Freeguild Gallants are elite defenders, and if they did not charge that turn, they gain extra Attacks and Damage through Not One Step Back.

Freeguild Grenadiers go the opposite way, bringing blackpowder weapons, polearms, and a flat 2 Damage bardiche that can rise to 3 Damage when charging out of a Conqueror Cogfort. Then the support characters start layering on real toolbox value.

Mallus Forgepriests can consecrate objectives, granting Ward 5+ to nearby non-war-machine Sigmarite units and Ward 6+ to war machines, including Cogforts.

Erasmus Zonn brings Hyshian magic, a Lantern of All-Knowledge with multiple modes, and Realmsphere Mastery, which can banish an enemy Manifestation and replace it with one of your own Endless Spells.

After that, the article adds the Amethyst Knellmage, whose Deathly Candlelight stops a target from using commands, and the Aqshian Pyrocaster, whose Incandescent Incineration first marks enemies as incandescent and later allocates damage that bypasses ward rolls.


Finally, Jorvan Kreel and his ash panther Thexa bring a more roaming assassin feel, with mortal wounds from Prowling Ash Panther and a Fluid Combat Style that helps units disengage cleanly for later counterattacks.


Altogether, this feels like a wave that makes the Cities smarter, nastier, and much more flexible.
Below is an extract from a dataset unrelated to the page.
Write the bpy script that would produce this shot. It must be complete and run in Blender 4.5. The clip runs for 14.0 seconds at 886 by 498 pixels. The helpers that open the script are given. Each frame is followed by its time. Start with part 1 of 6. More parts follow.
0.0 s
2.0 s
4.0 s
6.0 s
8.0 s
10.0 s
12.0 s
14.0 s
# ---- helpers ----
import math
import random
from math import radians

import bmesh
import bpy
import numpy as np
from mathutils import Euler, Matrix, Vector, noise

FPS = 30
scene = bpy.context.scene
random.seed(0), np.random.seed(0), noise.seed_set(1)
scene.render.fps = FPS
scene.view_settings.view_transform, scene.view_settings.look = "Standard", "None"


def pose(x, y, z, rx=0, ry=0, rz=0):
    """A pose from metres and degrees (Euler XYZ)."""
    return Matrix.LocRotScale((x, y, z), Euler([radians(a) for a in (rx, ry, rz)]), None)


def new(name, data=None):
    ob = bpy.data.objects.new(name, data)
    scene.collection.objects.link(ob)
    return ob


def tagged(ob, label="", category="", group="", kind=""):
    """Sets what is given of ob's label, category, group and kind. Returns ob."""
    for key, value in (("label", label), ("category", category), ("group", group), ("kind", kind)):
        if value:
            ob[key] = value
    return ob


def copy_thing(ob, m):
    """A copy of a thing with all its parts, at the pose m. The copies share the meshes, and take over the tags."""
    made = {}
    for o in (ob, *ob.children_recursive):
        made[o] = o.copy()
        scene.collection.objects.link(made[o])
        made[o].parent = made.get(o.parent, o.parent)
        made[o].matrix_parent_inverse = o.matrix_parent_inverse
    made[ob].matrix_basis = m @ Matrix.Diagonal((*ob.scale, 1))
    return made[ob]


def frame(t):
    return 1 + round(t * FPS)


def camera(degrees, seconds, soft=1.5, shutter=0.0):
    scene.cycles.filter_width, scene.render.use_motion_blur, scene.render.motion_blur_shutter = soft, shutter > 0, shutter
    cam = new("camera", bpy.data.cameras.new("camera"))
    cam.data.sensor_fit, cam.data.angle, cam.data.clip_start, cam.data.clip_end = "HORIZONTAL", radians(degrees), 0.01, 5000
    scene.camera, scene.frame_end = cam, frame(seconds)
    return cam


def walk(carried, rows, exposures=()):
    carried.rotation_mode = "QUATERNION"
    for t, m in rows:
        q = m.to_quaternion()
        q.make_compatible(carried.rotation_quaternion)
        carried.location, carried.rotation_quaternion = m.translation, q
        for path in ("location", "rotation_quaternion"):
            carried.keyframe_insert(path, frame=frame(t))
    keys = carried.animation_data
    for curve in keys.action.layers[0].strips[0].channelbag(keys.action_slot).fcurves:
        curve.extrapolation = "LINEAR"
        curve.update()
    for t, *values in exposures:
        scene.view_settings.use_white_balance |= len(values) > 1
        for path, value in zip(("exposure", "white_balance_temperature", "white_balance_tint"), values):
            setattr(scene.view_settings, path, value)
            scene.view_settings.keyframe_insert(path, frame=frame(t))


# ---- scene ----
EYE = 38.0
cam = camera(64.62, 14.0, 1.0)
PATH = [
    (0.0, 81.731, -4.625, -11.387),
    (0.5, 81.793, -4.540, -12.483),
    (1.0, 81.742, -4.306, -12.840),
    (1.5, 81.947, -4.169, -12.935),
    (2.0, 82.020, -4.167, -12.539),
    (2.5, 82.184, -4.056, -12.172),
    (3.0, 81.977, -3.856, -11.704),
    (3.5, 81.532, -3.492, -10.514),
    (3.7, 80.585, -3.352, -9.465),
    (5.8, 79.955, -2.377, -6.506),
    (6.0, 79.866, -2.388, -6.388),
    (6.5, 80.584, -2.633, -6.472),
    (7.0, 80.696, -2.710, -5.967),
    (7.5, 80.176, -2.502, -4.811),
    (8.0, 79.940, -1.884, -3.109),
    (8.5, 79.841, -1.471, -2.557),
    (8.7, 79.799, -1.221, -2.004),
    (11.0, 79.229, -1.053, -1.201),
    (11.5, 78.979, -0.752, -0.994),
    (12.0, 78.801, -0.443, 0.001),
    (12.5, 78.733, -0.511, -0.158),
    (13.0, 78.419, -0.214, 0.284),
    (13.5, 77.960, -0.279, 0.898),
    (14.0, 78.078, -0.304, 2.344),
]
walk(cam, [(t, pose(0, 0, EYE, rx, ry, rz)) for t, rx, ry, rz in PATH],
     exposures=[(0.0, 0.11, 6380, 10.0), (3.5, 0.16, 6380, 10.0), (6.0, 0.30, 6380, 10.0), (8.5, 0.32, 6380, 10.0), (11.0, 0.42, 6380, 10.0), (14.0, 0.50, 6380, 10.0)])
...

Warhammer Skulls returns as a tenth-anniversary festival built for reveals, discounts, and loud nostalgia

The Warhammer Skulls piece is the shortest of the four, but it still does its job. The festival returns on 21 May, with the showcase starting at 5pm BST, 6pm CEST, and 9am PST. Games Workshop frames this as the tenth edition of its annual video game celebration, and promises new reveals, announcements, plus a full week of sales and discounts across Warhammer games.

Meanwhile, Alanah Pearce is hosting the anniversary showcase, which feels like a good fit given her connection to Warhammer 40,000: Boltgun 2. So, this article is really less about deep detail and more about setting the alarm. Still, that works. After the heavier rules pieces above, it is nice to end on something broader and a bit more celebratory.